3D scene code data
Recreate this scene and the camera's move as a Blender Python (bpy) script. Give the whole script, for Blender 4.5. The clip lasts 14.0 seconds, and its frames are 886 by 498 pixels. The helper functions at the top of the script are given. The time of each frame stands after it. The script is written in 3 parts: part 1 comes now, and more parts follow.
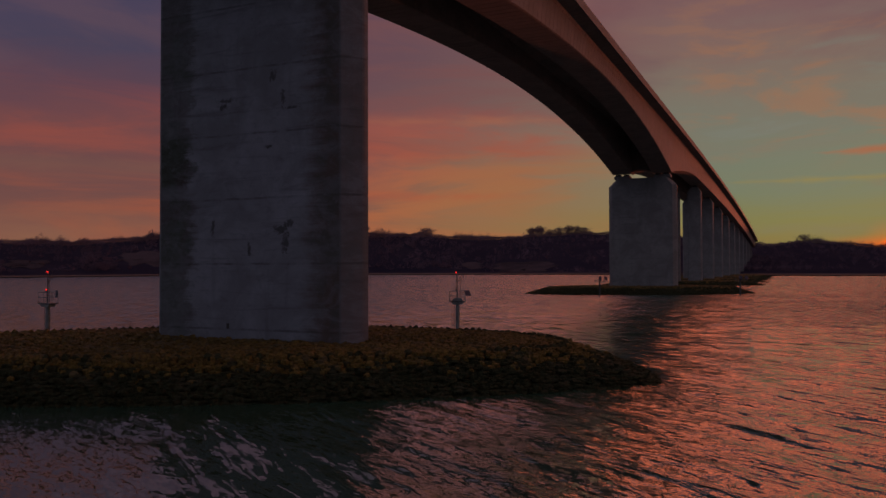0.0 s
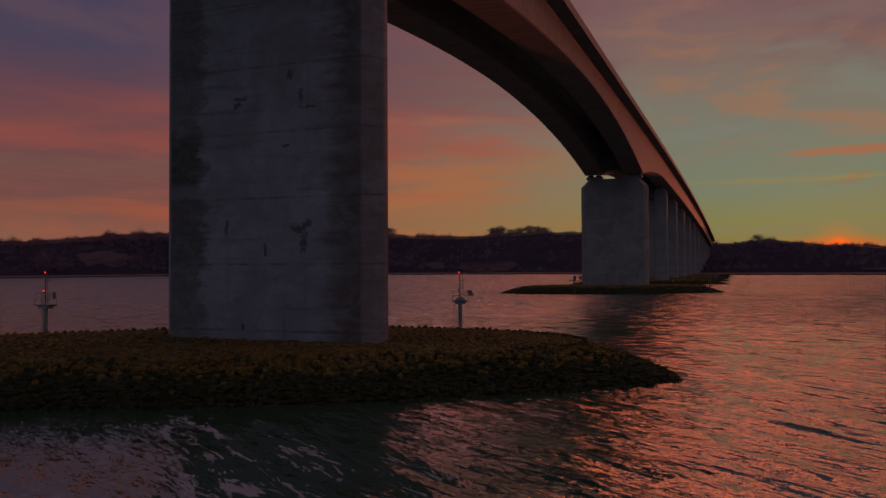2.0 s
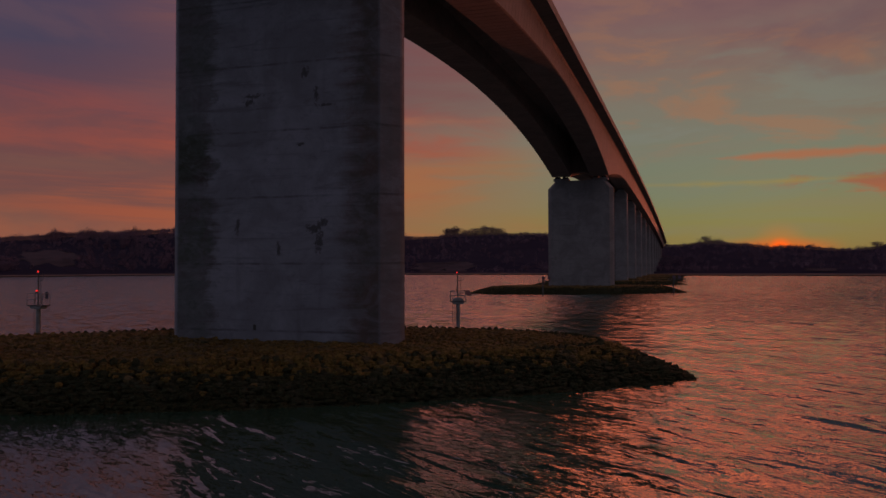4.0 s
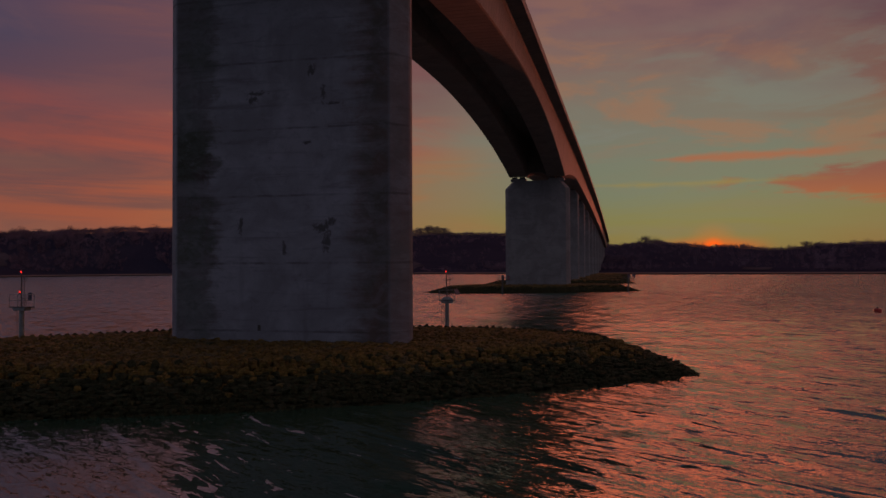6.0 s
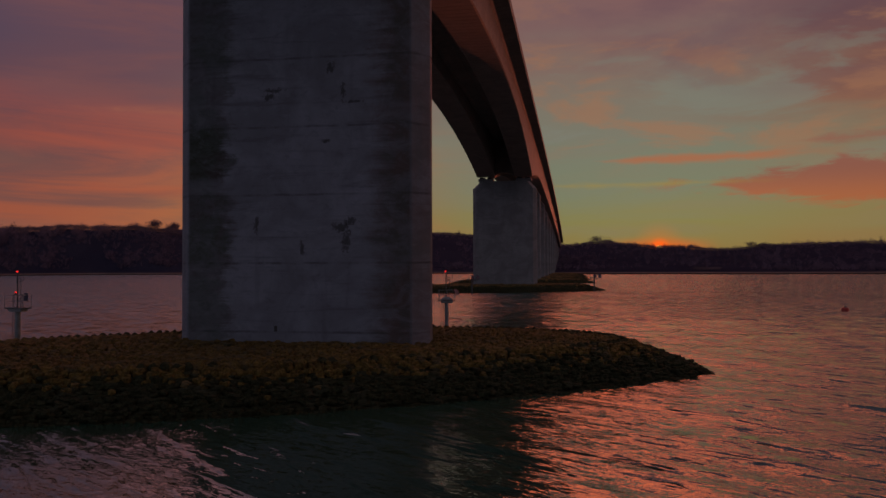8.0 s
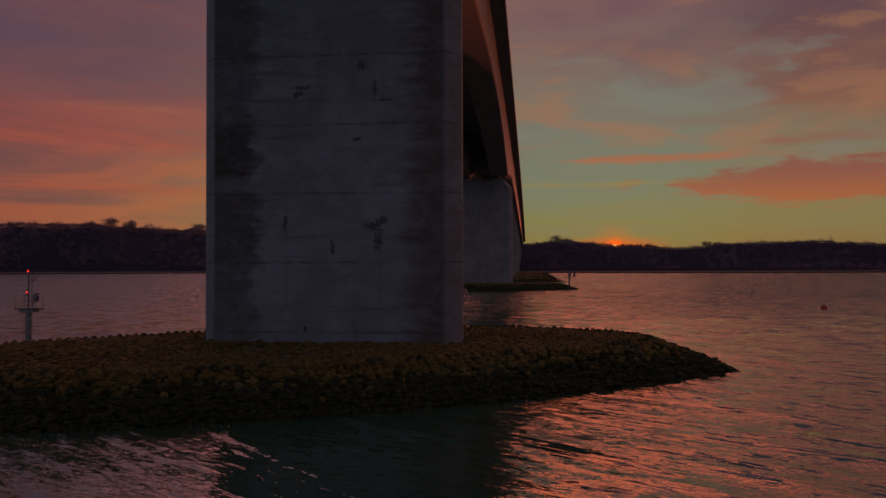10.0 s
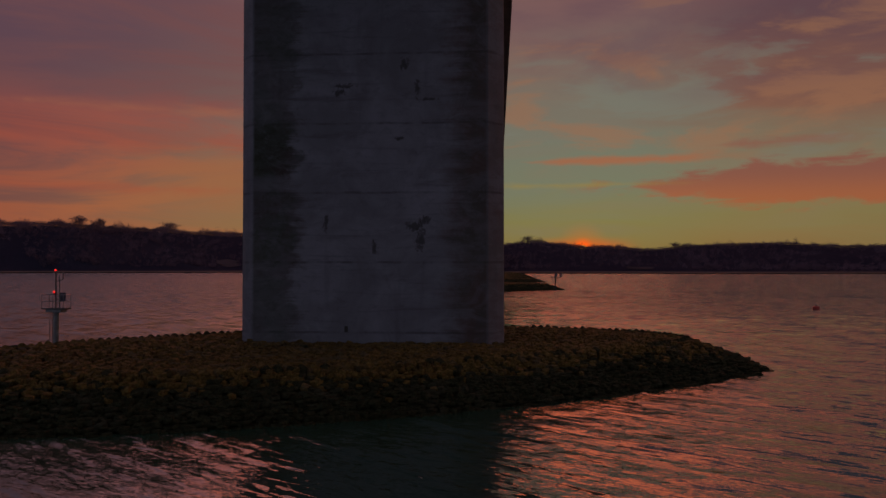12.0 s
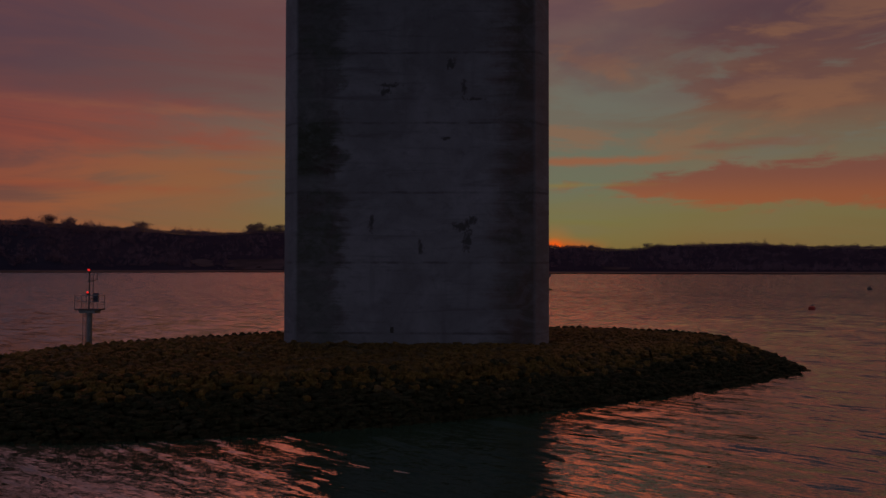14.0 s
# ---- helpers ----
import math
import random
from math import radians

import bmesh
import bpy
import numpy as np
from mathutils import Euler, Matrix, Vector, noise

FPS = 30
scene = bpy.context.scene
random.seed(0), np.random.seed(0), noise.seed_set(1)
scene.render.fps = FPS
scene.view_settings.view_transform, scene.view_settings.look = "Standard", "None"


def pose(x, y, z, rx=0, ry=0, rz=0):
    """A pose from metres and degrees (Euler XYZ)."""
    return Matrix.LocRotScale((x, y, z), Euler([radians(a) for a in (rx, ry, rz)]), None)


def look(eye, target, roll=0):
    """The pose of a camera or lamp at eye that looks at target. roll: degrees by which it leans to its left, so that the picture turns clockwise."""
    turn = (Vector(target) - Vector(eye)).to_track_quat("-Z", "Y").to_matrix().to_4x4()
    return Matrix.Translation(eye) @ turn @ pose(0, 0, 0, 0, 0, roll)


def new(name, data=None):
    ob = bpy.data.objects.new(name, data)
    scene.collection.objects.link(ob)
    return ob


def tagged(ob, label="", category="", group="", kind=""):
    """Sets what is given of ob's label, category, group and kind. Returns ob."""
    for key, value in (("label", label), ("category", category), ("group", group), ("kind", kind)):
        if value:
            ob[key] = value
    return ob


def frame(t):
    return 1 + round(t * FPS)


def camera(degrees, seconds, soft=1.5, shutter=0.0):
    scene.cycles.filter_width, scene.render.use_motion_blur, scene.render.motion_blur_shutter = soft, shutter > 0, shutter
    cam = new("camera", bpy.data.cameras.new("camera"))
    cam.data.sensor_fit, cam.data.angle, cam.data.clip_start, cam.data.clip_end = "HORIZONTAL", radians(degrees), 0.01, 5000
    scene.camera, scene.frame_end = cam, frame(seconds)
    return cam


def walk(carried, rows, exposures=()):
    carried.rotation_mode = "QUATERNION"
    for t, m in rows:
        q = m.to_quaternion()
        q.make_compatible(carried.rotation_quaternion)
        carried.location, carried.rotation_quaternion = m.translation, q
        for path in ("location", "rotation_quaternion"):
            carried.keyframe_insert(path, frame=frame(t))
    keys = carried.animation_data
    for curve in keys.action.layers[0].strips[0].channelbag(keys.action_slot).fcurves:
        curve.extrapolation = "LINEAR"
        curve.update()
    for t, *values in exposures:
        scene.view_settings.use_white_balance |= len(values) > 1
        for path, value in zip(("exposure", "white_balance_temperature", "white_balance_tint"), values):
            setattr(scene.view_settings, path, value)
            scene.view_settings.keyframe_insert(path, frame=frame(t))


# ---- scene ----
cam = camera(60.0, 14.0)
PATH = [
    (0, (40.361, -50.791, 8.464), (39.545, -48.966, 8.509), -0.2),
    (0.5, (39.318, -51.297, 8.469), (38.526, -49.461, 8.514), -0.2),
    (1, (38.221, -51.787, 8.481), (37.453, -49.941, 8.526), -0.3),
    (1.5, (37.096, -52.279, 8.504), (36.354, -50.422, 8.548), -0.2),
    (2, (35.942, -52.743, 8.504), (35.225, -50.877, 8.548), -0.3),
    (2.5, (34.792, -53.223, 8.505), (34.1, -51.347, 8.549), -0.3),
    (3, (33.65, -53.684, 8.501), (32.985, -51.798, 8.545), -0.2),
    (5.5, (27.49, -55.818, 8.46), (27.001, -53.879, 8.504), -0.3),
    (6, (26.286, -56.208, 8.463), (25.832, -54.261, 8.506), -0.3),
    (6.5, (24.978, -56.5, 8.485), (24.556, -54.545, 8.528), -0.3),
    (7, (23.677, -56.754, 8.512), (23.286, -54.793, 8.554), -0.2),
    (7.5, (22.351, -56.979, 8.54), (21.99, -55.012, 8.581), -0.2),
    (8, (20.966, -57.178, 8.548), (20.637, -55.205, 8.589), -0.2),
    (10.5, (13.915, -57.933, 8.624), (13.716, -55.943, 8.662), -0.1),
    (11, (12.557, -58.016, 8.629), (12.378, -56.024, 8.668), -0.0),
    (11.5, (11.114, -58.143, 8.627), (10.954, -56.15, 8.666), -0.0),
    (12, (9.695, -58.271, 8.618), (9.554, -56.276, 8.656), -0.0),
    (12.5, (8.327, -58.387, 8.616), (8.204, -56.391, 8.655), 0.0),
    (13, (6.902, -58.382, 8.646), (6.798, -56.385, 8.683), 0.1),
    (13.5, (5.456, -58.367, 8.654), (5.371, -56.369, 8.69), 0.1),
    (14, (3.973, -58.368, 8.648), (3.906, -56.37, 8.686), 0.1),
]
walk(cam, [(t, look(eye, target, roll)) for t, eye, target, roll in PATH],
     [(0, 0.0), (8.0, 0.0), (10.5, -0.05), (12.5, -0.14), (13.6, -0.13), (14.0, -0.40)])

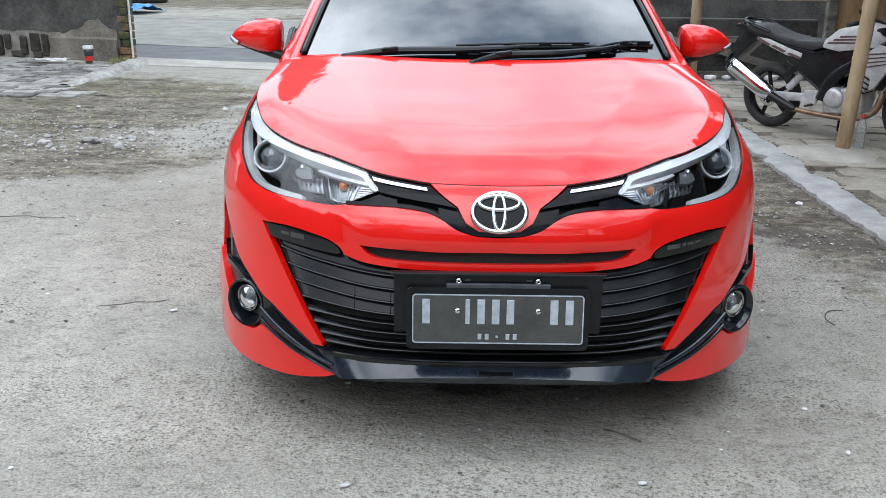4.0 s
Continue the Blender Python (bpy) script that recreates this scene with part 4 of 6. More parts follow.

● Work to complete:
Except for the pictures, copy the material above exactly.

● Reply:
Recreate this scene and the camera's move as a Blender Python (bpy) script. Give the whole script, for Blender 4.5. The clip lasts 14.0 seconds, and its frames are 886 by 498 pixels. The helper functions at the top of the script are given. The time of each frame stands after it. The script is written in 3 parts: part 1 comes now, and more parts follow.
0.0 s
2.0 s
4.0 s
6.0 s
8.0 s
10.0 s
12.0 s
14.0 s
# ---- helpers ----
import math
import random
from math import radians

import bmesh
import bpy
import numpy as np
from mathutils import Euler, Matrix, Vector, noise

FPS = 30
scene = bpy.context.scene
random.seed(0), np.random.seed(0), noise.seed_set(1)
scene.render.fps = FPS
scene.view_settings.view_transform, scene.view_settings.look = "Standard", "None"


def pose(x, y, z, rx=0, ry=0, rz=0):
    """A pose from metres and degrees (Euler XYZ)."""
    return Matrix.LocRotScale((x, y, z), Euler([radians(a) for a in (rx, ry, rz)]), None)


def look(eye, target, roll=0):
    """The pose of a camera or lamp at eye that looks at target. roll: degrees by which it leans to its left, so that the picture turns clockwise."""
    turn = (Vector(target) - Vector(eye)).to_track_quat("-Z", "Y").to_matrix().to_4x4()
    return Matrix.Translation(eye) @ turn @ pose(0, 0, 0, 0, 0, roll)


def new(name, data=None):
    ob = bpy.data.objects.new(name, data)
    scene.collection.objects.link(ob)
    return ob


def tagged(ob, label="", category="", group="", kind=""):
    """Sets what is given of ob's label, category, group and kind. Returns ob."""
    for key, value in (("label", label), ("category", category), ("group", group), ("kind", kind)):
        if value:
            ob[key] = value
    return ob


def frame(t):
    return 1 + round(t * FPS)


def camera(degrees, seconds, soft=1.5, shutter=0.0):
    scene.cycles.filter_width, scene.render.use_motion_blur, scene.render.motion_blur_shutter = soft, shutter > 0, shutter
    cam = new("camera", bpy.data.cameras.new("camera"))
    cam.data.sensor_fit, cam.data.angle, cam.data.clip_start, cam.data.clip_end = "HORIZONTAL", radians(degrees), 0.01, 5000
    scene.camera, scene.frame_end = cam, frame(seconds)
    return cam


def walk(carried, rows, exposures=()):
    carried.rotation_mode = "QUATERNION"
    for t, m in rows:
        q = m.to_quaternion()
        q.make_compatible(carried.rotation_quaternion)
        carried.location, carried.rotation_quaternion = m.translation, q
        for path in ("location", "rotation_quaternion"):
            carried.keyframe_insert(path, frame=frame(t))
    keys = carried.animation_data
    for curve in keys.action.layers[0].strips[0].channelbag(keys.action_slot).fcurves:
        curve.extrapolation = "LINEAR"
        curve.update()
    for t, *values in exposures:
        scene.view_settings.use_white_balance |= len(values) > 1
        for path, value in zip(("exposure", "white_balance_temperature", "white_balance_tint"), values):
            setattr(scene.view_settings, path, value)
            scene.view_settings.keyframe_insert(path, frame=frame(t))


# ---- scene ----
cam = camera(60.0, 14.0)
PATH = [
    (0, (40.361, -50.791, 8.464), (39.545, -48.966, 8.509), -0.2),
    (0.5, (39.318, -51.297, 8.469), (38.526, -49.461, 8.514), -0.2),
    (1, (38.221, -51.787, 8.481), (37.453, -49.941, 8.526), -0.3),
    (1.5, (37.096, -52.279, 8.504), (36.354, -50.422, 8.548), -0.2),
    (2, (35.942, -52.743, 8.504), (35.225, -50.877, 8.548), -0.3),
    (2.5, (34.792, -53.223, 8.505), (34.1, -51.347, 8.549), -0.3),
    (3, (33.65, -53.684, 8.501), (32.985, -51.798, 8.545), -0.2),
    (5.5, (27.49, -55.818, 8.46), (27.001, -53.879, 8.504), -0.3),
    (6, (26.286, -56.208, 8.463), (25.832, -54.261, 8.506), -0.3),
    (6.5, (24.978, -56.5, 8.485), (24.556, -54.545, 8.528), -0.3),
    (7, (23.677, -56.754, 8.512), (23.286, -54.793, 8.554), -0.2),
    (7.5, (22.351, -56.979, 8.54), (21.99, -55.012, 8.581), -0.2),
    (8, (20.966, -57.178, 8.548), (20.637, -55.205, 8.589), -0.2),
    (10.5, (13.915, -57.933, 8.624), (13.716, -55.943, 8.662), -0.1),
    (11, (12.557, -58.016, 8.629), (12.378, -56.024, 8.668), -0.0),
    (11.5, (11.114, -58.143, 8.627), (10.954, -56.15, 8.666), -0.0),
    (12, (9.695, -58.271, 8.618), (9.554, -56.276, 8.656), -0.0),
    (12.5, (8.327, -58.387, 8.616), (8.204, -56.391, 8.655), 0.0),
    (13, (6.902, -58.382, 8.646), (6.798, -56.385, 8.683), 0.1),
    (13.5, (5.456, -58.367, 8.654), (5.371, -56.369, 8.69), 0.1),
    (14, (3.973, -58.368, 8.648), (3.906, -56.37, 8.686), 0.1),
]
walk(cam, [(t, look(eye, target, roll)) for t, eye, target, roll in PATH],
     [(0, 0.0), (8.0, 0.0), (10.5, -0.05), (12.5, -0.14), (13.6, -0.13), (14.0, -0.40)])

4.0 s
Continue the Blender Python (bpy) script that recreates this scene with part 4 of 6. More parts follow.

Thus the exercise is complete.